Dennoch blieben „Fragezeichen“. Problematisch nannte Bone-Winkel Überflüge
zwischen Potsdam und Wannsee, zumal es künftig interkontinentale Routen wären.
„Es wären die voll aufgetankten dicken Brummer nach Singapur und Peking.“
Der Ball liegt nun in der Fluglärmkommission, in der Brandenburger Gemeinden,
Berlin, aber auch Airlines vertreten sind. Die DFS, die am 14. März ihren neuen
Gesamtroutenvorschlag vorlegen will, drängt auf ein zügiges Votum.

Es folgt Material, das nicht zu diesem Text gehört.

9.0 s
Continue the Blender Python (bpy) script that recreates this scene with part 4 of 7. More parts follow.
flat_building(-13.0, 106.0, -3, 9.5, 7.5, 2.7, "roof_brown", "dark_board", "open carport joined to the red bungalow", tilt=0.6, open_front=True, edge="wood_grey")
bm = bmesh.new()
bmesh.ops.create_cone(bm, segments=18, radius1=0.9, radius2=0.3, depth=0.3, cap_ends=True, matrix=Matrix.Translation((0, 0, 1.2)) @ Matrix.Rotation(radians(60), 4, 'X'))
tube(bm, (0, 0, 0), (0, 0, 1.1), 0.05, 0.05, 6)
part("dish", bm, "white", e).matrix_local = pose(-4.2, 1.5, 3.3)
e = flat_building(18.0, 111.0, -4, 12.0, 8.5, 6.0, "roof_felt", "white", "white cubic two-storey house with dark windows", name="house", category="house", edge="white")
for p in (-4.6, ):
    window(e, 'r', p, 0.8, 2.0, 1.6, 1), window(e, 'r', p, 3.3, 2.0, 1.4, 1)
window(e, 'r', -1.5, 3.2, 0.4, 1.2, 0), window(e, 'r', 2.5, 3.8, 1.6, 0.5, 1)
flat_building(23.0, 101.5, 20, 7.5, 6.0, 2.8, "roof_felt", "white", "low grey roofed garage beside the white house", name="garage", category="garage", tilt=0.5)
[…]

In einer am
Dienstag im Internet veröffentlichten ausführlichen DFS-Präsentation, die die
neuen Routenvarianten samt Lärmbetroffenheiten enthält, heißt es: „Die
Fluglärmkommission wird gebeten, sich intern abzustimmen und der DFS zeitnah
eine abgestimmte Meinung zu den Abflugvarianten zukommen zu lassen.“ Da die
Interessenlagen in der Kommission sehr konträr sind, ist Zündstoff
programmiert.
Und in Berlin bleiben bis zur endgültigen Klärung die BBI-Routen ohnehin ein
Dauerbrenner im Wahlkampf, für Wowereits Herausforderer. CDU–Landes- und
Fraktionschef Frank Henkel begrüßte nach der „monatelangen Verunsicherung“ die
sich abzeichnende Lösung: „Es sieht so aus, als ob die engagierten
Bürgerproteste nicht umsonst waren.“ Es sei offenbar „hilfreich“ gewesen, „dass
die Bundeskanzlerin und der Bundesverkehrsminister klar Position bezogen
haben.“ Die Grünen-Spitzenkandidatin Renate Künast sieht das Einlenken der DFS
als Erfolgt der Proteste, wie sie den PNN sagte: „Seitdem die Bürgerinnen und
Bürger sich eingemischt haben, kommt Bewegung in die Suche nach einer
verträglichen Lösung. Das ist gut so.“ Künast forderte den Senat auf, „jetzt
alle Lösungsvorschläge transparent machen“. Wowereits Senat habe „die Pflicht,
sich dann der Diskussion mit den Betroffenen zu stellen“. Es gibt aber auch
andere Stimmen. So warnte der Bürgerverein Berlin Brandenburg (BVBB), der den
BBI generell in Frage stellt, vor Euphorie. Die Flugrouten wurden ein halbes
Jahr vor Inbetriebnahme festgelegt, alles was bis dahin verkündet werde, sei „Geschwafel“,
„blanke Theorie“ und „Wichtigtuerei“ sagte Sprecher Kristian-Peter Stange: „Es
wird Fluglärm über Berlin geben.“
Die neuen DFS-Routen findet man auf der Homepage der Fluglärmkommission.